I do like Ambient, instrumentals and soundtracks and, to my ears, this album falls comfortably somewhere withing these categories but is much more upbeat than many currently in my collection, which makes it a welcome addition. In everything I’ve read this album is categorised as dance music, and I can see it working brilliantly in a club, but I’m not in a club, i’m in my dining room in a comfy chair, and yet it still works in this environment.

The official blurb has this to say: “6 represents the number of man and his or her limitations, weakness and imperfections. This body of work examines and looks towards one awakening; adapting to a new way of being, creating an alternative and reaping a higher state of mind and being, enhanced by love and serenity, satisfaction and joy.

Having investigated this album would appear to be the second part of a trilogy, that began with ‘5’ and will presumably end with ‘7’. I’m tempted to get them both, going back to get ‘5’ and waiting for the release of ‘7’.

If you would care to see and hear a clip of the album playing on my turntable you can do so by following this link to the Instagram video:

The first album I received from That Special Record I as lukewarm about, but this one really is much more to my liking and I can see it getting repeated spins on the turntable.
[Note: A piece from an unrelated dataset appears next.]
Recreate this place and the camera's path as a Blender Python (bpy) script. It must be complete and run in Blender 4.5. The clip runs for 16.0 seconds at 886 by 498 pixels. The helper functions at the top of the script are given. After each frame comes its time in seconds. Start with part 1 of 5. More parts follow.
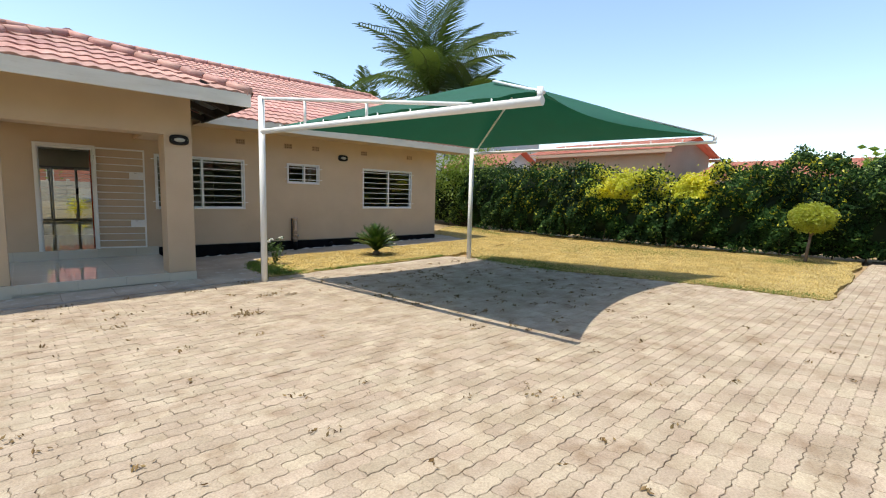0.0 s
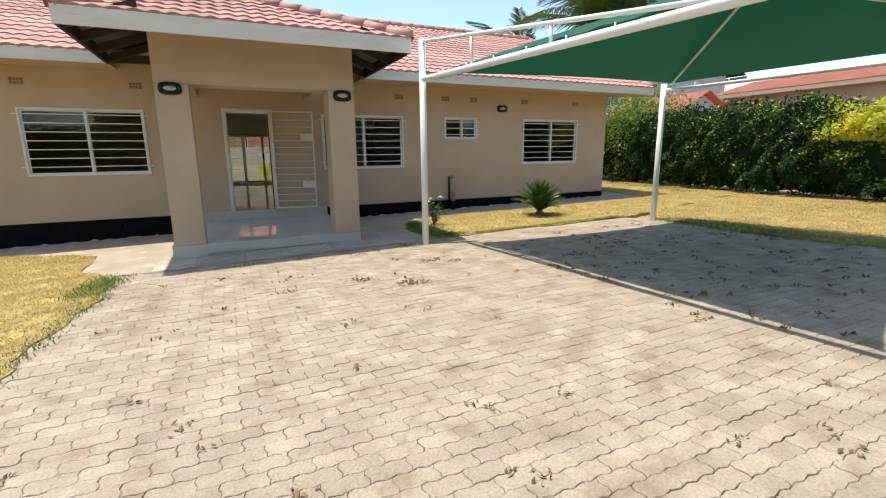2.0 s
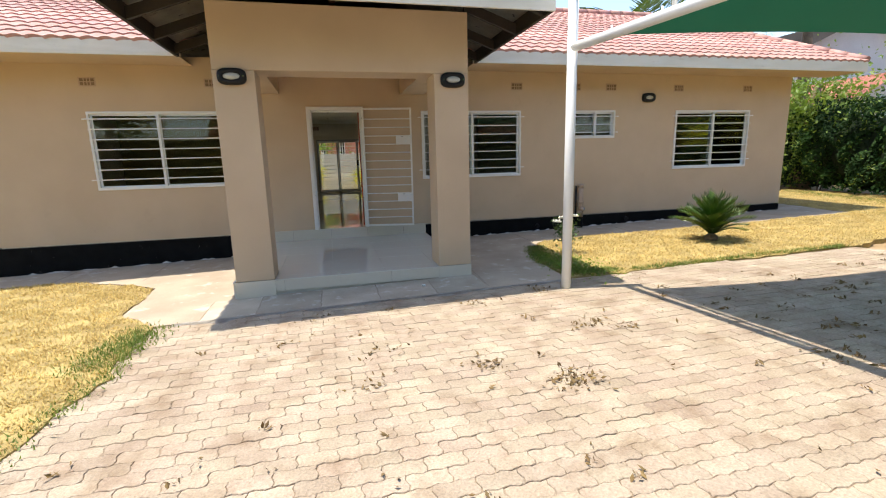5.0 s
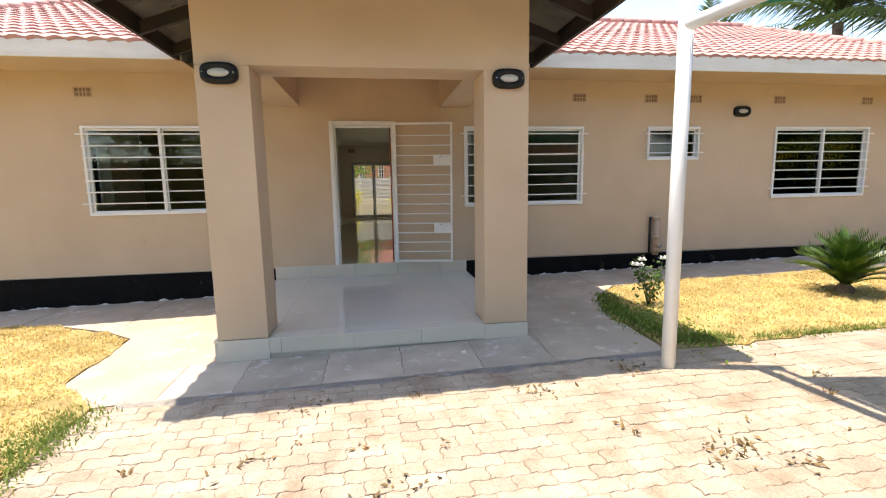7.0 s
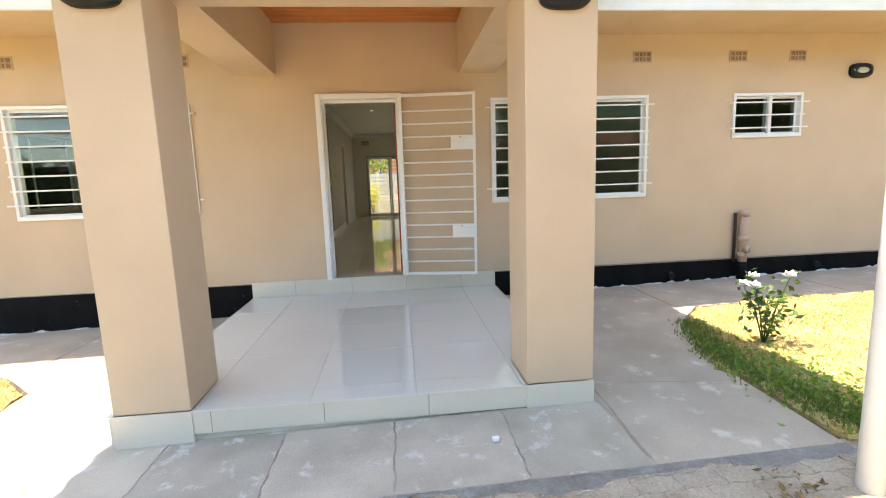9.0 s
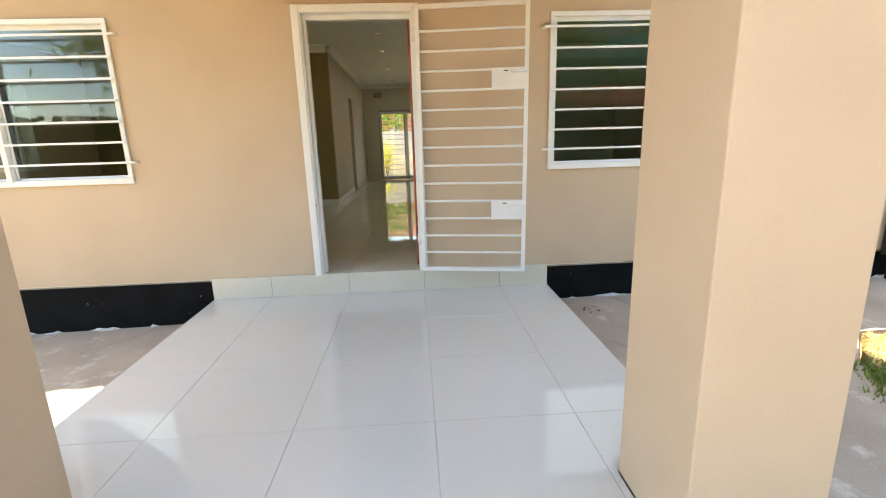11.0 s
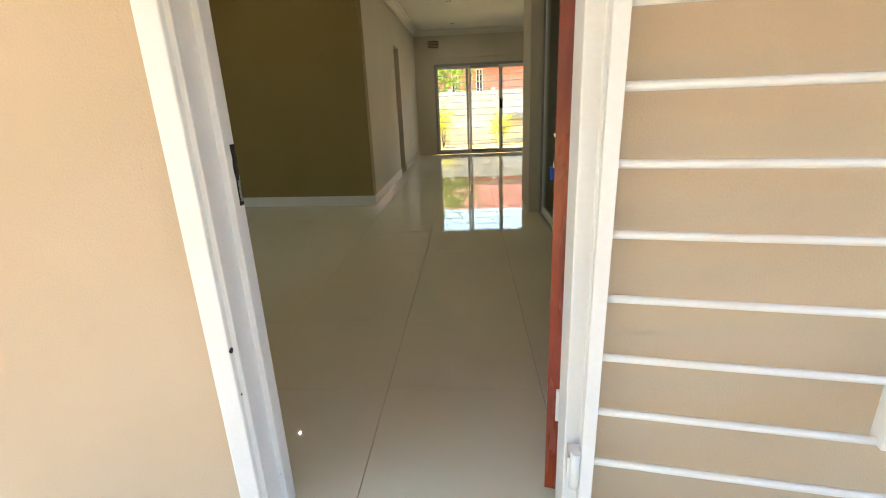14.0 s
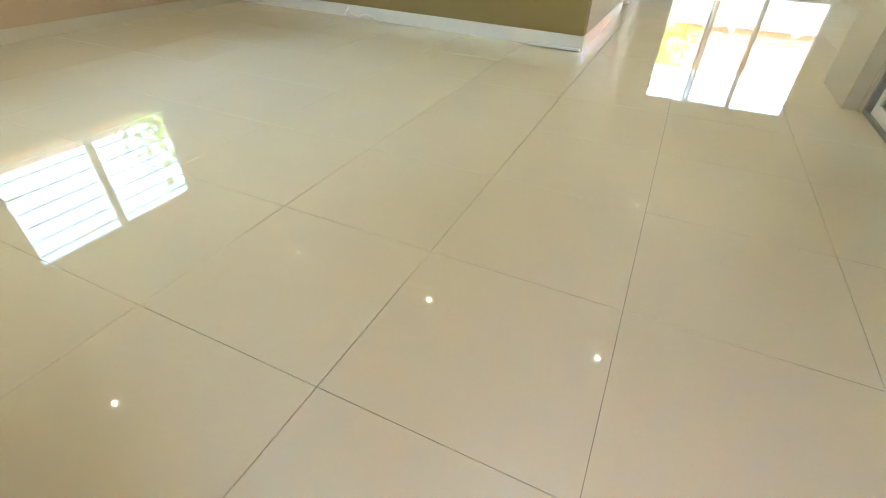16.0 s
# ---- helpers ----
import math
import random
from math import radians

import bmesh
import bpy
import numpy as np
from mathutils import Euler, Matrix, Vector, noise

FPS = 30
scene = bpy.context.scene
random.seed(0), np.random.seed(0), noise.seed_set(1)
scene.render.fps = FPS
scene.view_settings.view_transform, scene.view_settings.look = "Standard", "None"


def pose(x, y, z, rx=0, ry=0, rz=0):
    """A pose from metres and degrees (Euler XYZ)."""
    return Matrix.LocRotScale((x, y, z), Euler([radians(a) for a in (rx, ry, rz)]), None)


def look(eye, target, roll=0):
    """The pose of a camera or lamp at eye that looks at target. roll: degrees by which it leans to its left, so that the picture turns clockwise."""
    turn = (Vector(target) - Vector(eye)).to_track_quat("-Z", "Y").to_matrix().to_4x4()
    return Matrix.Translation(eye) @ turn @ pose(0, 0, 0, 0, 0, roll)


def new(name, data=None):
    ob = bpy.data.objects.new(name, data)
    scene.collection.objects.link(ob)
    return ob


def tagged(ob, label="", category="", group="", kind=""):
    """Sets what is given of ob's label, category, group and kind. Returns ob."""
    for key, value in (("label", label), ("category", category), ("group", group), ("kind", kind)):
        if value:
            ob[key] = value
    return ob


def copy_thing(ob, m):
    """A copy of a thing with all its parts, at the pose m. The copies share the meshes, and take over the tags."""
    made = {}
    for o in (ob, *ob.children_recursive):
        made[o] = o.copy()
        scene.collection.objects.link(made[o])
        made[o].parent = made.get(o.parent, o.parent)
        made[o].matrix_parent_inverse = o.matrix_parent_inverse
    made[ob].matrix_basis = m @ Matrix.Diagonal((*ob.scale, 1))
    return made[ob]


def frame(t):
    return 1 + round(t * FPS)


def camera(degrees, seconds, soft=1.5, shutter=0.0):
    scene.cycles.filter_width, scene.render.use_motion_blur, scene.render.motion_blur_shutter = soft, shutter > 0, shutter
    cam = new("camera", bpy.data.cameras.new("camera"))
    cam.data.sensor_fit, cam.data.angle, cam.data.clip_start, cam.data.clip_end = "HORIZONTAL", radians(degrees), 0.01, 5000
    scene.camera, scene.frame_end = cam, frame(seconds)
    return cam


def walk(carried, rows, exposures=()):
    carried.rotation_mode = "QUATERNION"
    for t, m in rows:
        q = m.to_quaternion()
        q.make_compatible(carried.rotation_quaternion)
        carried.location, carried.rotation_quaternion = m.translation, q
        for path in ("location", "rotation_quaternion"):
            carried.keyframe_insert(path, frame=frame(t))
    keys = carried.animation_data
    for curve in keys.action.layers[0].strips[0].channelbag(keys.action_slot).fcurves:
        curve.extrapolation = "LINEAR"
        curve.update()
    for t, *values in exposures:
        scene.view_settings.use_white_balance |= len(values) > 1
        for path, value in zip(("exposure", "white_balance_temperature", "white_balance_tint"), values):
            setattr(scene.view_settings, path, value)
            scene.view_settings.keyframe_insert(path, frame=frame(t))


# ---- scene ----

I would recommend pressing play on that video above and having a listen to the track there.

The packaging by TSR was again excellent and the record arrived in perfect condition and the little postcard is always a nice touch as is the plastic cover. I’m very much looking forward to what will arrive in July and am tempted, but can’t afford, to update my subscription to include a 12″ single.